Выслушав эти резкие замечания из уст британского посла, князь Горчаков ответил, что, «желая избежать раздражающей полемики, которая ни в коем случае не может повести к добру, он оставит английскую депешу без ответа»[699]. Российский канцлер, надо признать, сохранил умение в нужный момент «набрать в рот воды», проявить достоинство и не поддаться на провокацию. Хотя, с другой стороны, крыть-то было нечем.
В Лондоне молчание Горчакова возбудило нешуточную тревогу. Ее усиливали сообщения Лофтуса, согласно которым русское правительство намерено «немедленно идти на Константинополь и совершить захваты в Азии»[700].
Но не меньшая тревога охватила и Петербург. Виной тому были сообщения российского посла в Лондоне. Так, 6 (18) апреля Шувалов доносил, что английский кабинет обсуждал «оккупацию Дарданелл, Галлиполи и Крита и превращение Египта в британского вассала»[701].
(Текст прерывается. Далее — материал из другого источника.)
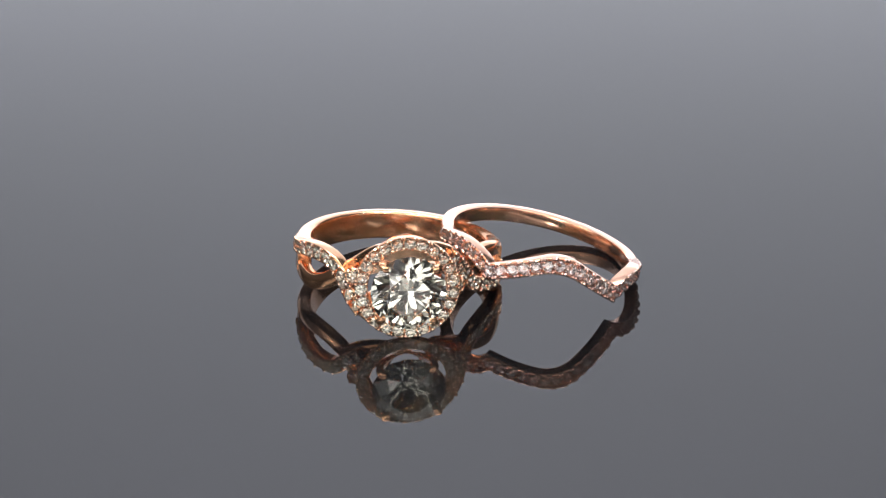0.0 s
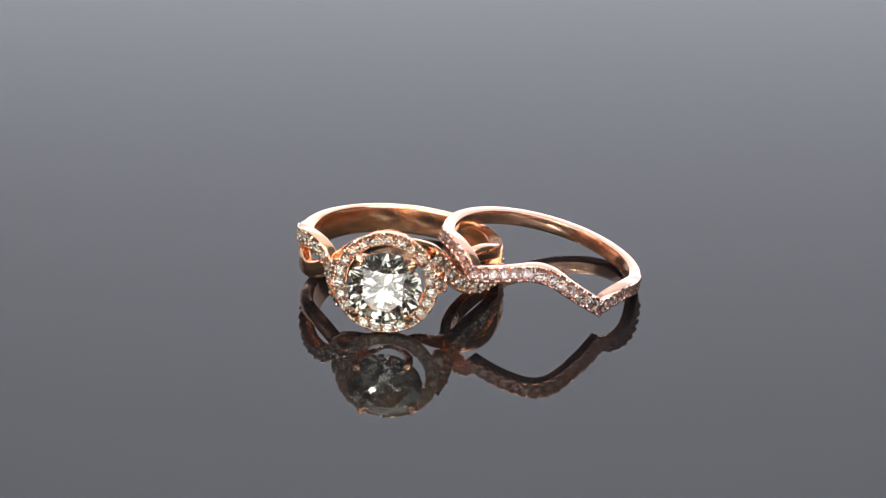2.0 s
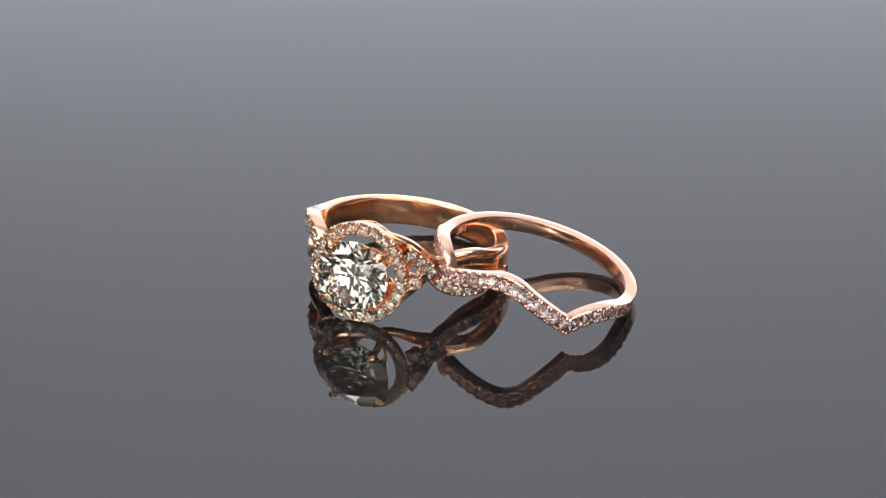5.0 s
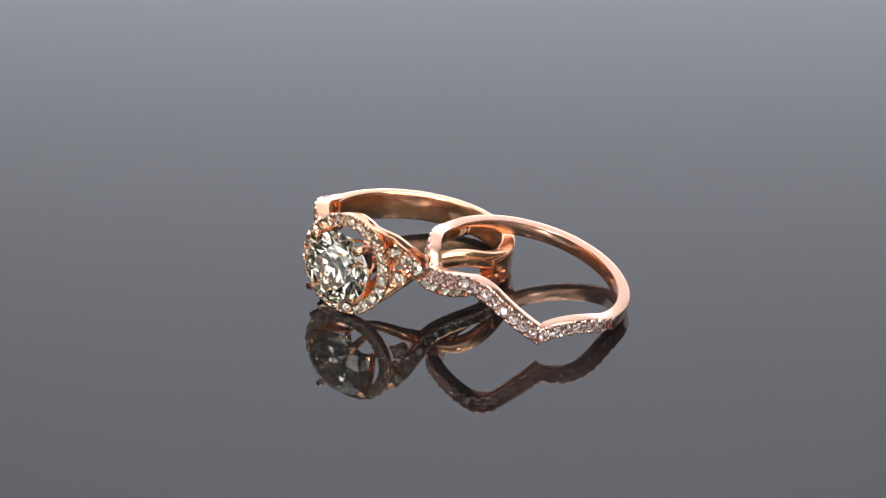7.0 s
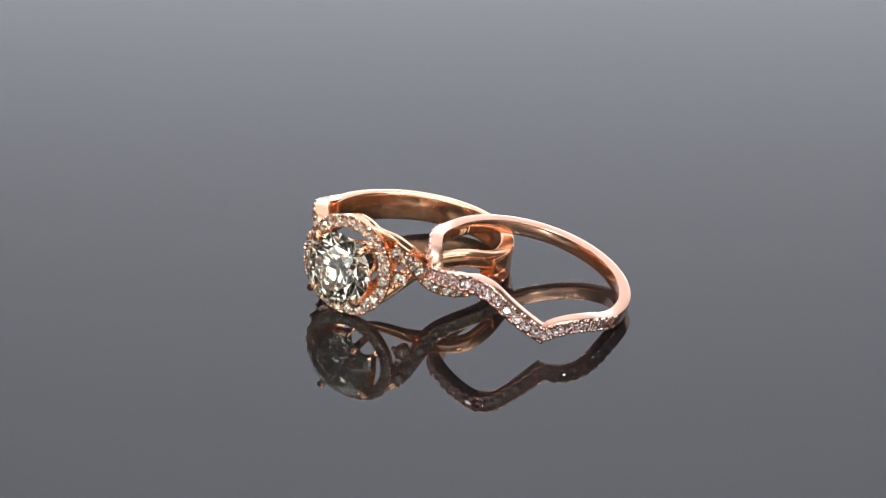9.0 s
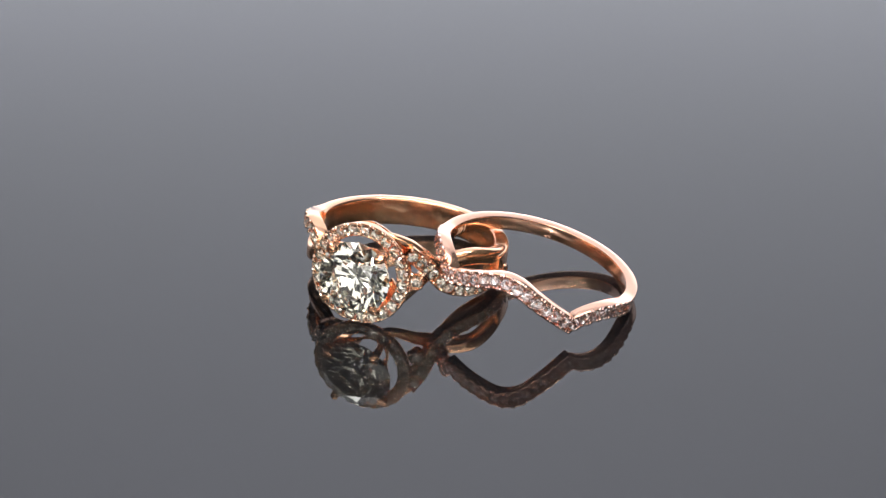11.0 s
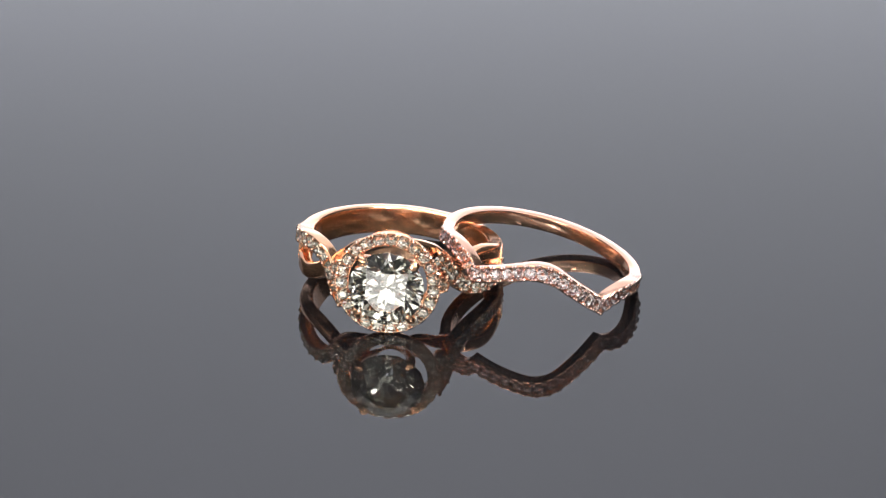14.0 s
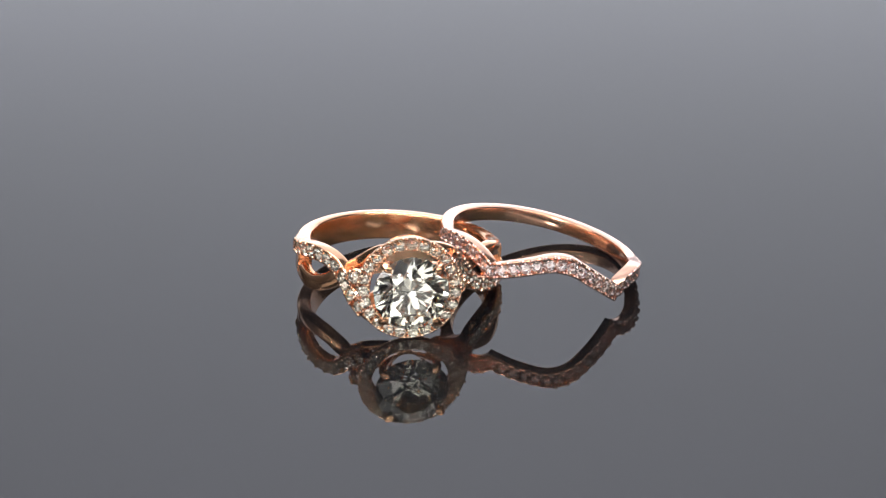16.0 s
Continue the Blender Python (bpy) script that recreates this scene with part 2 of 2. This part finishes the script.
    # halo
    steps = 96
    bm = bmesh.new()
    prof = ((3.5, 11.0), (3.52, 11.08), (3.56, 11.08), (3.75, 10.62), (4.48, 10.62), (4.66, 11.08), (4.7, 11.08), (4.72, 11.0), (4.7, 10.8), (4.5, 10.35), (4.3, 10.1), (3.9, 10.1), (3.54, 10.5))
    loft(bm, [[Vector((r * math.sin(a), -y, r * math.cos(a))) * MM for r, y in prof] for a in [math.tau * k / steps for k in range(steps)]], closed=True)
    halo = part("halo", bm, ROSE_A, ring, "round rose gold halo set with small diamonds")
    n = 23
    for k in range(n):
        a = math.tau * k / n
        o = Vector((math.sin(a), 0, math.cos(a)))
        tan = Vector((math.cos(a), 0, -math.sin(a)))
        piece("small_stone", stone, halo, facing((o * 4.12 + Vector((0, -11.16, 0))) * MM, (0, -1, 0), tan))
        b = math.tau * (k + 0.5) / n
        o = Vector((math.sin(b), 0, math.cos(b)))
        piece("bead", bead, halo, Matrix.Translation((o * 3.68 + Vector((0, -11.12, 0))) * MM))
        for c in (b - 0.035, b + 0.035):
            piece("bead", bead, halo, Matrix.Translation(Vector((4.6 * math.sin(c), -11.1, 4.6 * math.cos(c))) * MM))
    # flank behind the upper half of the halo: a wall, a peaked back rail and posts between them
    def arc_strip(name, reach, steps, outline, label=""):
        bm = bmesh.new()
        loft(bm, [[Vector((r * math.sin(a), -y, r * math.cos(a))) * MM for r, y in outline(math.degrees(a))]
                  for a in [radians(reach[0] + (reach[1] - reach[0]) * k / steps) for k in range(steps + 1)]])
        part(name, bm, ROSE_A, ring, label)

    def peak(deg):
        return 0.25 * max(0.0, 1 - abs(deg) / 34) ** 1.3

    arc_strip("flank", (-82, 82), 64, lambda d: ((4.64, 10.85), (4.2, 10.85), (4.2, 10.25), (4.52 + 0.6 * peak(d), 10.25)), "polished gold side wall of the halo")
    arc_strip("back_rail", (-80, 80), 64, lambda d: ((4.38 + peak(d), 9.75), (4.02, 9.75), (4.02, 9.3), (4.26 + peak(d), 9.3)))
    for mid, half in ((0, 15), (27, 2.2), (44, 2.2), (60, 2.2), (78, 2.0), (-27, 2.2), (-44, 2.2), (-60, 2.2), (-78, 2.0)):
        arc_strip("post", (mid - half, mid + half), 8, lambda d: ((4.5 + 0.6 * peak(d), 10.24), (4.22, 10.24), (4.06, 9.76), (4.36 + 0.8 * peak(d), 9.76)))
    # gallery behind the lower half of the stone
    bm = bmesh.new()
    loft(bm, [[Vector((r * math.sin(a), -y, r * math.cos(a))) * MM for r, y in ((3.85, 10.3), (3.7, 10.35), (2.3, 8.9), (2.5, 8.85))]
              for a in [radians(105 + 150 * k / 32) for k in range(33)]])
    part("gallery", bm, ROSE_A, ring)
    # basket and prongs
    bm = bmesh.new()
    prof = ((1.35, 8.5), (1.65, 8.5), (1.8, 8.95), (1.5, 8.95))
    loft(bm, [[Vector((r * math.sin(a), -y, r * math.cos(a))) * MM for r, y in prof] for a in [math.tau * k / 48 for k in range(48)]], closed=True)
    part("basket", bm, ROSE_A, ring)
    for sx in (-1, 1):
        for sz in (-1, 1):
            d = Vector((sx * 0.69, 0, sz * 0.724)).normalized()
            up = Vector((0, -1, 0))
            bm = bmesh.new()
            secs = []
            for r, y, s in ((1.6, 8.7, 0.3), (2.65, 10.3, 0.36), (3.42, 11.8, 0.36), (3.56, 12.5, 0.37), (3.52, 12.85, 0.38), (3.38, 13.03, 0.36), (3.2, 13.13, 0.27), (3.1, 13.16, 0.1)):
                q = (d * r + up * y) * MM
                t = d.cross(up)
                secs.append([q + (d * math.cos(a) + t * math.sin(a)) * s * MM for a in [math.tau * k / 12 for k in range(12)]])
            loft(bm, secs)
            part("prong", bm, ROSE_A, ring)
    gem = part("centre_stone", brilliant(3.4 * MM), DIAMOND, ring, "large clear round brilliant-cut diamond", flat=True)
    gem.matrix_basis = facing((0, -12.5 * MM, 0), (0, -1, 0), (0.92, 0, 0.38))
    return ring


# ---- contoured band ----
CREST = -83.0


def wave(delta):
    """Height of the band's top edge, in millimetres, delta degrees from its crest."""
    d = abs(delta)
    if d < 10:
        return 2.2 - 0.0032 * d * d
    if d < 39.75:
        return 1.88 - (d - 10) * 2.18 / 29.75
    if d < 78:
        u = (d - 39.75) / 49.25
        return -0.3 * (1 - u) ** 4 + 0.82 * math.sin(math.pi * u ** 0.75)
    if d < 98:
        u = (d - 78) / 20
        return 0.423 * (1 - 3 * u * u + 2 * u**3) - 0.716 * (u - 2 * u * u + u**3)
    return 0.0


def broad(delta):
    """Width of the band, in millimetres."""
    u = max(0, min(1, (58 - abs(delta)) / 25))
    return 1.45 + 0.25 * u * u * (3 - 2 * u)


def pinch(delta):
    """How far the band is drawn in beside its set stretch, in millimetres."""
    return 0.2 * math.exp(-(((delta - 80) / 18) ** 2))


def contour_band():
    ring = tagged(new("wedding_band"), "slim pink rose gold band with zigzag front of small diamonds", "ring")
    secs = []
    for k in range(480):
        deg = CREST + 0.75 * k
        d = 0.75 * k if k <= 240 else 0.75 * k - 360
        o = Vector((math.cos(radians(deg)), math.sin(radians(deg)), 0))
        wide = broad(d)
        secs.append([(o * (8.95 - pinch(d) + a) + Vector((0, 0, wave(d) + 0.725 - 0.5 * wide + c))) * MM for a, c in rounded(wide, 1.12, 0.15, 2, 0.0, (wide - 0.42, 0.40 if abs(d) < 87.5 else 0.0))])
    bm = bmesh.new()
    loft(bm, secs, closed=True)
    part("band", bm, ROSE_B, ring, sharp=28)
    front = [o for o in ring.children][0]
    stone = mesh_of("small_stone", brilliant(0.54 * MM), MELEE_B, flat=True)
    bead = bead_mesh("bead", 0.19 * MM, BEAD_B)
    st = []
    for k in range(-352, 353):
        d = k * 0.25
        a = radians(CREST + d)
        out = Vector((math.cos(a), math.sin(a), 0))
        tan0 = Vector((-math.sin(a), math.cos(a), 0))
        slope = (wave(d + 0.3) - wave(d - 0.3)) / (radians(0.6) * 9.5)
        tan = (tan0 + Vector((0, 0, slope))).normalized()
        p = (out * (9.46 - pinch(d)) + Vector((0, 0, wave(d) + 0.725 - 0.5 * broad(d)))) * MM
        st.append((p, tan, out, 0.5 * broad(d) - 0.2))
    for p, tan, out, half in along(st, 1.08 * MM):
        piece("small_stone", stone, front, facing(p, out + Vector((0, 0, 0.26)), tan))
        for e in (-1, 1):
            for f in (0.40, 0.69):
                q = p + out * 0.02 * MM + tan * f * MM
                q.z = p.z + (tan.z * f + e * half) * MM
                piece("bead", bead, front, Matrix.Translation(q))
    return ring


def fineness_mark(ring, text):
    """Engraved fineness mark, upside down on the band's inner wall."""
    curve = bpy.data.curves.new("mark", "FONT")
    curve.body, curve.size, curve.align_x, curve.align_y, curve.extrude = text, 0.95, "CENTER", "CENTER", 0.01
    letters = bpy.data.objects.new("mark", curve)
    scene.collection.objects.link(letters)
    me = bpy.data.meshes.new_from_object(letters.evaluated_get(bpy.context.evaluated_depsgraph_get()))
    bpy.data.objects.remove(letters)
    for v in me.vertices:
        a = radians(174.5) + v.co.x / 8.4
        r = 8.38 - v.co.z
        v.co = Vector((r * math.cos(a), r * math.sin(a), -0.05 - v.co.y)) * MM
    me.materials.clear()
    me.materials.append(MARK)
    ob = new("engraved_mark", me)
    ob.parent = ring
    ob["label"] = "small engraved fineness mark reading 14K"


solitaire = solitaire_ring()
band = contour_band()
fineness_mark(band, "14K")
SOLITAIRE, BAND = solitaire_pose(), band_pose()

# ---- turning: to and fro on the table ----
TURN_BACK, RATE = 7.9, -5.66


def turned(t):
    angle = RATE * (t if t <= TURN_BACK else 2 * TURN_BACK - t)
    return Matrix.Translation(PIVOT) @ Matrix.Rotation(radians(angle), 4, "Z") @ Matrix.Translation(-PIVOT)


def motions():
    times = [0.5 * k for k in range(15)] + [7.3, 7.6, 7.8, 7.9, 8.0, 8.2, 8.5] + [9 + 0.5 * k for k in range(15)]
    walk(solitaire, [(t, turned(t) @ SOLITAIRE) for t in times])
    walk(band, [(t, turned(t) @ BAND) for t in times])


motions()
В такой напряженной атмосфере Дерби узнал о предстоящем возвращении в Петербург графа Шувалова и вручил ему 24 апреля (6 мая) 1877 г. новую ноту. В ней были перечислены те территории Османской империи, распространение на которые действий российской армии и флота затронуло бы интересы Британской империи. Это, в свою очередь, могло повлечь за собой прекращение ее нейтралитета и вооруженное вмешательство в русско-турецкую войну. Такими территориями оказались: Суэцкий канал, Египет, Константинополь, Босфор, Дарданеллы и даже Персидский залив. Волнение Дерби было так велико, что 11 (23) мая он направил Лофтусу очередную депешу, в которой потребовал добиться положительного ответа российской стороны на свое обращение[702].
Тем временем на этой самой российской стороне, уже в который раз, начинались разброд и шатания. 25 апреля (7 мая) в Петербург вернулся Александр II. И в этот же день было получено донесение Шувалова об угрозах Англии отказаться от нейтралитета и вмешаться в войну. А вскоре граф Петр Андреевич сам прибыл в Петербург. 6 (18) мая, посетив дом Милютина, он поделился с военным министром своими впечатлениями. Граф Дмитрий Алексеевич вспоминал:
«По его словам, раздражение англичан теперь несколько уменьшилось; он даже считает возможным, по прошествии еще некоторого времени, войти с ними в соглашение относительно возможных результатов нашей войны с Турцией. Он думает, что только этим путем возможно устранить вмешательство Великобритании в эту войну».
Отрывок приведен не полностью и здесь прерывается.